» **PROBLEM**
Each line containing the word "with" must be reported.

-------- DATASET CONTENT --------

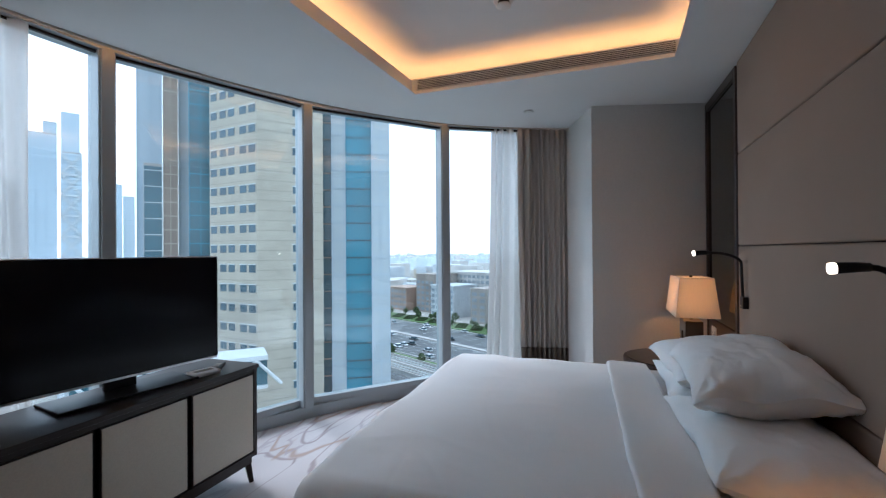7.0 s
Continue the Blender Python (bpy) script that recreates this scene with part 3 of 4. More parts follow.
def turned_sheet():
    """The top sheet folded back over the duvet, and the flat sheet under the pillows."""
    ob = thing("folded_sheet", (0, 0, 0), "white sateen sheet folded back over the duvet", "bed sheet")
    for name, ya, yb, top, mat, thick in (("fold_band", 1.74, 1.985, 0.642, SATIN, 0.018), ("flat_sheet", 1.32, 1.87, 0.606, LINEN, 0.02)):
        bm = bmesh.new()
        rows = []
        x0, x1, rad = BX0 - 0.018, BX1 + 0.018, 0.09
        for j in range(31):
            f = j / 30
            y = ya + (yb - ya) * f
            row = []
            for i in range(101):
                u = -1 + 2 * i / 100
                half = (x1 - x0) / 2 + 0.10
                s = u * half
                e = abs(s) - ((x1 - x0) / 2 - rad)
                if e > 0:
                    a = min(e / rad, math.pi / 2)
                    xx = (x1 - x0) / 2 - rad + rad * math.sin(a)
                    zz = -rad * (1 - math.cos(a)) - max(0, e - rad * math.pi / 2)
                else:
                    xx, zz = abs(s), 0
                x = (x0 + x1) / 2 + math.copysign(xx, s)
                edge = 0.012 * math.sqrt(max(0.0, 1 - (2 * f - 1) ** 8)) - 0.012
                yy = y + 0.012 * noise.noise(Vector((x * 3, f * 2, 1))) + (0.03 * (x - 2.5) / 1.0 if name == "fold_band" else 0)
                crown = 0.024 * (1 - ((x - 2.59) / 1.0) ** 2) if name == "fold_band" else 0.0
                z = top + crown + zz + edge + cloth_relief(x, y, 0.8)
                row.append(bm.verts.new((x, yy, z)))
            rows.append(row)
        for a, b in zip(rows, rows[1:]):
            for i in range(100):
                bm.faces.new((a[i], a[i + 1], b[i + 1], b[i]))
        p = part(name, bm, mat, ob, smooth=True)
        s = p.modifiers.new("thickness", "SOLIDIFY")
        s.thickness, s.offset = thick, -1


turned_sheet()


def pillow(at, w, d, h, turn, tilt, seed, roll=0):
    ob = thing("pillow", (0, 0, 0), "plump white cotton pillow with soft creases on the bed", "pillow", group="bed pillows")
    ob.matrix_world = pose(*at, tilt, roll, turn)
    for side, nm in ((1, "upper_face"), (-1, "lower_face")):
        bm = bmesh.new()
        N, M = 84, 60
        rows = []
        for j in range(M + 1):
            v = -1 + 2 * j / M
            row = []
            for i in range(N + 1):
                u = -1 + 2 * i / N
                x = u * w / 2 * (1 - 0.085 * (1 - v * v) * abs(u) ** 3)
                y = v * d / 2 * (1 - 0.12 * (1 - u * u) * abs(v) ** 3)
                body = max(0.0, (1 - abs(u) ** 3.4) * (1 - abs(v) ** 2.8)) ** 0.56
                q = Vector((u * 2.2 + seed, v * 2.2, seed * 1.7))
                rim = max(abs(u), abs(v)) ** 4
                fold_a = noise.noise(Vector((u * 1.5 + v * 3 + seed, v * 1.2 - u * 2.4, seed)))
                fold_b = noise.noise(Vector((u * 2.6 - v * 1.4 + seed * 2, v * 2.9 + u, seed + 5)))
                lump = 0.08 * noise.noise(q) + 0.03 * noise.noise(q * 2.7) - 0.055 * max(0, 1 - abs(fold_a) * 8) * (0.3 + rim) - 0.02 * max(0, 1 - abs(fold_b) * 10)
                crease = 0.06 * rim * math.sin(13 * (u if abs(v) > abs(u) else v) + 6 * noise.noise(q * 1.3)) * (1 - max(abs(u), abs(v)) ** 12)
                cu, cv = 1 - abs(u), 1 - abs(v)
                ray = math.sin(11 * math.atan2(cv, cu + 1e-4) + 3 * noise.noise(q)) * math.exp(-3.2 * math.hypot(cu, cv)) * 0.10 * (1 - max(abs(u), abs(v)) ** 10)
                z = side * h / 2 * (body * (1 + lump) + crease + ray)
                zz = 0.014 * math.sin(7 * u + seed) * abs(v) ** 4 + 0.012 * math.sin(6 * v + seed) * abs(u) ** 4
                row.append(bm.verts.new((x, y, z + zz)))
            rows.append(row)
        for a, b in zip(rows, rows[1:]):
            for i in range(N):
                bm.faces.new((a[i], a[i + 1], b[i + 1], b[i]) if side > 0 else (a[i + 1], a[i], b[i], b[i + 1]))
        part(nm, bm, PILLOWCASE, ob, smooth=True)
    return ob


pillow((3.08, 1.50, 0.672), 0.84, 0.50, 0.165, -2, -5, 1.0)
pillow((2.265, 1.51, 0.69), 0.82, 0.52, 0.18, 2, -2, 2.0)
pillow((3.075, 1.495, 0.79), 0.84, 0.50, 0.19, 3, -7, 3.0, 1)
pillow((2.58, 1.485, 0.868), 0.87, 0.50, 0.24, -3, -6, 4.0, 0)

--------

» **FINISHED TASK**
Continue the Blender Python (bpy) script that recreates this scene with part 3 of 4. More parts follow.
    ob = thing("pillow", (0, 0, 0), "plump white cotton pillow with soft creases on the bed", "pillow", group="bed pillows")